▶ _EXERCISE DESCRIPTION_: Could you copy every line from the material below in which "Continue" appears?

────────────────────────────────────────

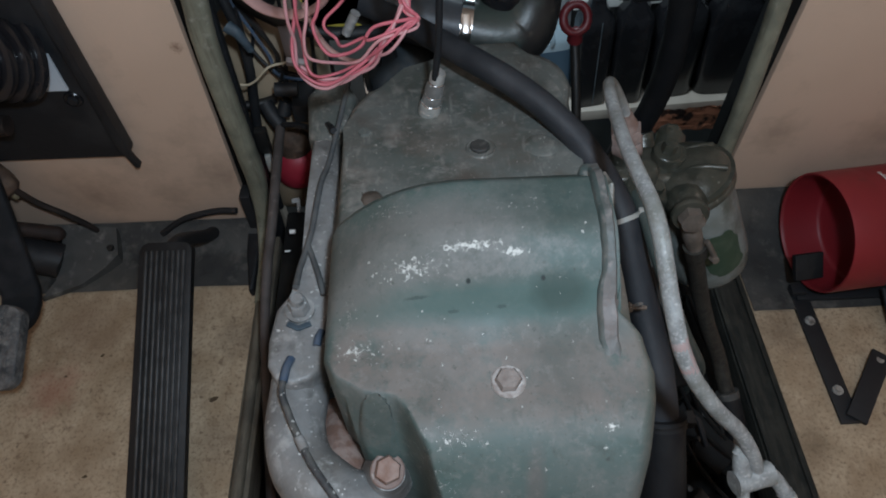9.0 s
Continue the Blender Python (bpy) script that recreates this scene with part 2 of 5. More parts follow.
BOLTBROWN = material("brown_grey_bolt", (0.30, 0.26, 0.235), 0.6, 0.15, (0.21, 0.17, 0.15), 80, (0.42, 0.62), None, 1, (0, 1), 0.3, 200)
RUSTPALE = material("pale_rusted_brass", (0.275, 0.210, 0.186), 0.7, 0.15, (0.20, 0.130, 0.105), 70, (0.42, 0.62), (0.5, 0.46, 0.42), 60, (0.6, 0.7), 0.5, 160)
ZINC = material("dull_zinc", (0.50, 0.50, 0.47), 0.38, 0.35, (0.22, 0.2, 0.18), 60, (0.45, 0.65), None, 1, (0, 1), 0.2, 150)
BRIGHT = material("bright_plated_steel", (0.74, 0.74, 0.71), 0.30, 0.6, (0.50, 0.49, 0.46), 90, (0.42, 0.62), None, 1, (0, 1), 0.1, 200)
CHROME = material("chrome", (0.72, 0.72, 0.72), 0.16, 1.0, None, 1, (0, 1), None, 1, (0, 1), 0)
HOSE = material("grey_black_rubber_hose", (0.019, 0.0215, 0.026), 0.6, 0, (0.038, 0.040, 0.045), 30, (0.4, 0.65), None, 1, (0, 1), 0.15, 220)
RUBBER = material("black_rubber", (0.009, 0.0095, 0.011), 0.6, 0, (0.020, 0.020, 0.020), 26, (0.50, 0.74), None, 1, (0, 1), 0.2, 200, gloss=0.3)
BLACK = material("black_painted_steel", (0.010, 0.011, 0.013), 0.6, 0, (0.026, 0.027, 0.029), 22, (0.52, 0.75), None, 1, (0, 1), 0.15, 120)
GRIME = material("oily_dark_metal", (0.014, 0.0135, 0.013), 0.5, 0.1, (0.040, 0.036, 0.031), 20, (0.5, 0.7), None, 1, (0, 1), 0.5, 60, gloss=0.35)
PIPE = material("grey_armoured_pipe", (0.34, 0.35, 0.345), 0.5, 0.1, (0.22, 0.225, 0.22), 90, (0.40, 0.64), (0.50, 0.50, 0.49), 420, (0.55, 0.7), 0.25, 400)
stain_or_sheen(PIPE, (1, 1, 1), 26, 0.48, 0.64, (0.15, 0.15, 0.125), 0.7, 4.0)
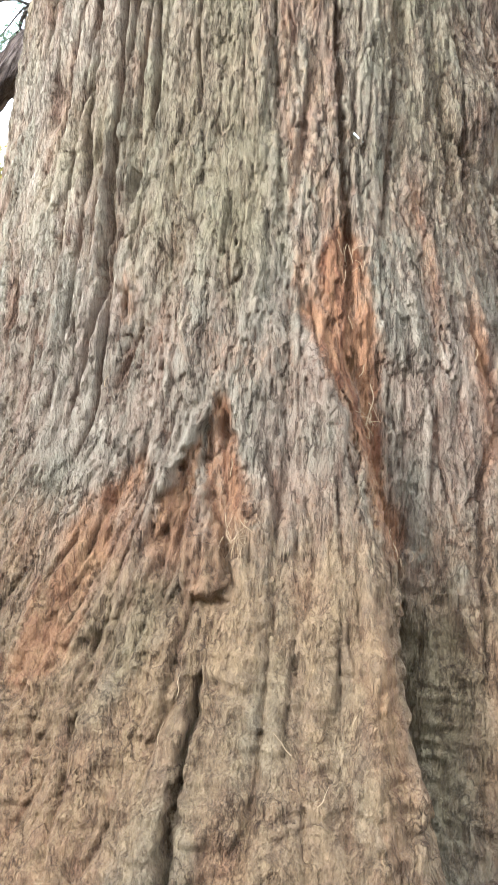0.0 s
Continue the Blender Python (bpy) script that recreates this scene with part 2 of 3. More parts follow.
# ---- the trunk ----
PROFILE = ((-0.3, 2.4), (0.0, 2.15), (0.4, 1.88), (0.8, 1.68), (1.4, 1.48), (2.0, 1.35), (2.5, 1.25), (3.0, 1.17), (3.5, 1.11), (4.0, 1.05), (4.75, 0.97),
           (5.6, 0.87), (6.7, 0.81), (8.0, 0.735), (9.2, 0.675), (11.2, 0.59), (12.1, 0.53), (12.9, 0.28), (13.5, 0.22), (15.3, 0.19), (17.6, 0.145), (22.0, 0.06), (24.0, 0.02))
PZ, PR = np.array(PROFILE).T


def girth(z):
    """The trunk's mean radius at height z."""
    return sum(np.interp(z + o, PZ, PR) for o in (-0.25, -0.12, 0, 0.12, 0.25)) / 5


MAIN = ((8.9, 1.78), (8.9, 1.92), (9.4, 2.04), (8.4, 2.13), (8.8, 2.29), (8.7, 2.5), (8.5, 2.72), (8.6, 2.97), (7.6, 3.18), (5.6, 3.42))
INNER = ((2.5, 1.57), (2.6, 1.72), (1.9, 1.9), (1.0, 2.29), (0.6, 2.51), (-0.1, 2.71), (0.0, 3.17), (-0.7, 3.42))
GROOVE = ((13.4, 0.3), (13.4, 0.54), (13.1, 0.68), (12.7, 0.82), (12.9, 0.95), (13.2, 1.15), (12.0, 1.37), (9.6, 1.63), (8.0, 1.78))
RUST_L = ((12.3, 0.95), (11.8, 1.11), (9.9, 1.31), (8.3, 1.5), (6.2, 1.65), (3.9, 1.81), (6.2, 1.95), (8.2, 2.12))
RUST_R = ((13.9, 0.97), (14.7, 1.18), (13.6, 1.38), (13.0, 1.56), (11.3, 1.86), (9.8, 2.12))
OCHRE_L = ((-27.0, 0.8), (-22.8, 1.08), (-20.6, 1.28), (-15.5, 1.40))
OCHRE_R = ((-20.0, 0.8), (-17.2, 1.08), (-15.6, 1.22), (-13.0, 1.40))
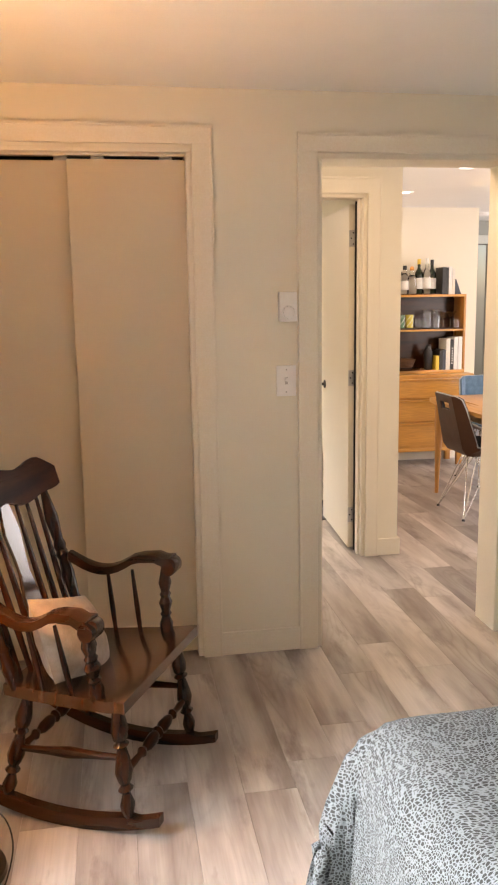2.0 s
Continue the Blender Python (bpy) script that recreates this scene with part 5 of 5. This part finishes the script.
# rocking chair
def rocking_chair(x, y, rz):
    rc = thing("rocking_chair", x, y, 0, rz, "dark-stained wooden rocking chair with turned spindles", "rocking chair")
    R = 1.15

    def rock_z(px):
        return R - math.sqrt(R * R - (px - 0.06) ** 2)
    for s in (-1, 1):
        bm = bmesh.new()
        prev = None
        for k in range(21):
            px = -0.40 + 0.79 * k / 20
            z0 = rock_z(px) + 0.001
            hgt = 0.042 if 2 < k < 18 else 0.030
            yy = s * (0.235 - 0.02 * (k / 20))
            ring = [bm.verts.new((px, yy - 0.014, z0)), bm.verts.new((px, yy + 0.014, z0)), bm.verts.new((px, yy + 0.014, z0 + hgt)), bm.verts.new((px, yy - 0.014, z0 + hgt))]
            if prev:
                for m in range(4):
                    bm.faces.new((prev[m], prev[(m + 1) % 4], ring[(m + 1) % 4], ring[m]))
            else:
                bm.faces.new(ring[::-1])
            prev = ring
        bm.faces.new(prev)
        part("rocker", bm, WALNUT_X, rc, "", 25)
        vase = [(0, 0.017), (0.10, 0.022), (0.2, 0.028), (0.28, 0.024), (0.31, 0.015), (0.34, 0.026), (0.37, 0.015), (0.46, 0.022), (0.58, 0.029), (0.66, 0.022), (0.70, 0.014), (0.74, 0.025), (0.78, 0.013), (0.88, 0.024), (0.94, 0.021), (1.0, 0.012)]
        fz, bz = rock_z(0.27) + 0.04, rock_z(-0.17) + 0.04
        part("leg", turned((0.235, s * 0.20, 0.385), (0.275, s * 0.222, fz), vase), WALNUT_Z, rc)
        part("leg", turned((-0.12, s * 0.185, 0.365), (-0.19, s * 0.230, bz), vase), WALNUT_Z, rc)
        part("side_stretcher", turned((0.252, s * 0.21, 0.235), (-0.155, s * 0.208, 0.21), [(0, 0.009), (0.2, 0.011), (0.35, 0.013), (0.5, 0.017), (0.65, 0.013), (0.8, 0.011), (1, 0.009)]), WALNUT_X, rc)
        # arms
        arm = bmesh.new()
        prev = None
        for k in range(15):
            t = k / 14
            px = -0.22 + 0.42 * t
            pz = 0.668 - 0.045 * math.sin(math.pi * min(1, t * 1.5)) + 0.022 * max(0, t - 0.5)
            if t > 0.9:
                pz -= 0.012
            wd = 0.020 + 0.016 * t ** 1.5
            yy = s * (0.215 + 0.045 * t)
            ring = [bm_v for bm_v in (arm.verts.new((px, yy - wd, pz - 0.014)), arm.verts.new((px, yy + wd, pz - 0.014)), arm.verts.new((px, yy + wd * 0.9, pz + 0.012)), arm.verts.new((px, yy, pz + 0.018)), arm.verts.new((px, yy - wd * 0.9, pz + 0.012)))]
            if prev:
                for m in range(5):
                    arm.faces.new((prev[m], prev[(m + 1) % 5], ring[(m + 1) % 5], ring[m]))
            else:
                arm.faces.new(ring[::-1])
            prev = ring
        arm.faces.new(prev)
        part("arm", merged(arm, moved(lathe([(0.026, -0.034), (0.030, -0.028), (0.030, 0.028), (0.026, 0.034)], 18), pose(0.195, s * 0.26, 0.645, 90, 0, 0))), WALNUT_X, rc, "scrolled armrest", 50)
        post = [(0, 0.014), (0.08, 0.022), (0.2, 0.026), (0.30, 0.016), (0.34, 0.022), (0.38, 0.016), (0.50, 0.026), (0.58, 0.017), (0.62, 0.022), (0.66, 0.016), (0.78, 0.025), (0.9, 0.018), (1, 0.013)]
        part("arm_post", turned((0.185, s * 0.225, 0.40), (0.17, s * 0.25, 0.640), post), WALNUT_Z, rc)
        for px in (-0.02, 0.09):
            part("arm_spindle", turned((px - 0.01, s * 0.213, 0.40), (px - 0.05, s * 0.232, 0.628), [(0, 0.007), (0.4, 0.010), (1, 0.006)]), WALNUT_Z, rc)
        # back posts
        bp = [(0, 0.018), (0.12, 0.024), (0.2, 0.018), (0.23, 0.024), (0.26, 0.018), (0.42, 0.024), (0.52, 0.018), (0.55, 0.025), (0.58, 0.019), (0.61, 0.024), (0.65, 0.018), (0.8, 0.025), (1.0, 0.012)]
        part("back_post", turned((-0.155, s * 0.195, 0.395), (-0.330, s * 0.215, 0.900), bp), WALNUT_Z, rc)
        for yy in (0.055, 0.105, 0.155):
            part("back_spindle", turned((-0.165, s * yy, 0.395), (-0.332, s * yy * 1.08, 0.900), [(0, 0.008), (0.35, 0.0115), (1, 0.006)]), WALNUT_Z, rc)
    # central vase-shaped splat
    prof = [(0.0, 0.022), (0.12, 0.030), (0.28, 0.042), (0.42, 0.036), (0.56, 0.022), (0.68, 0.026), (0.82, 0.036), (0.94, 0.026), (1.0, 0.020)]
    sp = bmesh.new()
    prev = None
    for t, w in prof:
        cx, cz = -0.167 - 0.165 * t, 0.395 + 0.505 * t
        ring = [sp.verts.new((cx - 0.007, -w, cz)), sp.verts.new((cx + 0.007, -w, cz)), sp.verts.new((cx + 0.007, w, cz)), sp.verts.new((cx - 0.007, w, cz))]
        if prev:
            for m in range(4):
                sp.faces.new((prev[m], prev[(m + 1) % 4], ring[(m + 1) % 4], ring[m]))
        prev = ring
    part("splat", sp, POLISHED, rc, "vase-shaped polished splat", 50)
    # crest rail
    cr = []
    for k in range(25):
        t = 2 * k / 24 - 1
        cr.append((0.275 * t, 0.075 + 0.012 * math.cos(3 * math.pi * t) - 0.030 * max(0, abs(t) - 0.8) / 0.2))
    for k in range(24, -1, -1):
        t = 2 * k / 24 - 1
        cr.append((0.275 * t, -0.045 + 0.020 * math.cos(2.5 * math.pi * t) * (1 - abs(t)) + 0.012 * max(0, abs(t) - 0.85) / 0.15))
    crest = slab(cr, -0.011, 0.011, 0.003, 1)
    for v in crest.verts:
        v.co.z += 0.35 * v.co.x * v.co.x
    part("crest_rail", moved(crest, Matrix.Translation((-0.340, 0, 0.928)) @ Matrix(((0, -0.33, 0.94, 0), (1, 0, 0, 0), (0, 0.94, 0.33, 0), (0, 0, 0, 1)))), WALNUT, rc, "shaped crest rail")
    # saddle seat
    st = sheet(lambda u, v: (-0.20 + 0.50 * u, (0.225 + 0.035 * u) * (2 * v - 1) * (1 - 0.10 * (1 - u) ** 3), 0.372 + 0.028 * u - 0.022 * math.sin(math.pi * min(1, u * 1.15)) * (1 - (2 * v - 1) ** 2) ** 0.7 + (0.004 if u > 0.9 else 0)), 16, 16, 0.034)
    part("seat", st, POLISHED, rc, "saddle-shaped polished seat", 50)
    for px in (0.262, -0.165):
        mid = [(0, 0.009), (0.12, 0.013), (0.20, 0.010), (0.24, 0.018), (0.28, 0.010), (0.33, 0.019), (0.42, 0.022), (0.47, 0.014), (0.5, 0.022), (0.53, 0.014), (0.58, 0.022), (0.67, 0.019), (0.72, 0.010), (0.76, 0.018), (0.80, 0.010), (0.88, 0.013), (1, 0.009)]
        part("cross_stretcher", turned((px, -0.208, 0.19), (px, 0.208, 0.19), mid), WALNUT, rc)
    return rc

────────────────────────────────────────

▶ _ANSWER_:
Continue the Blender Python (bpy) script that recreates this scene with part 2 of 5. More parts follow.
Continue the Blender Python (bpy) script that recreates this scene with part 2 of 3. More parts follow.
Continue the Blender Python (bpy) script that recreates this scene with part 5 of 5. This part finishes the script.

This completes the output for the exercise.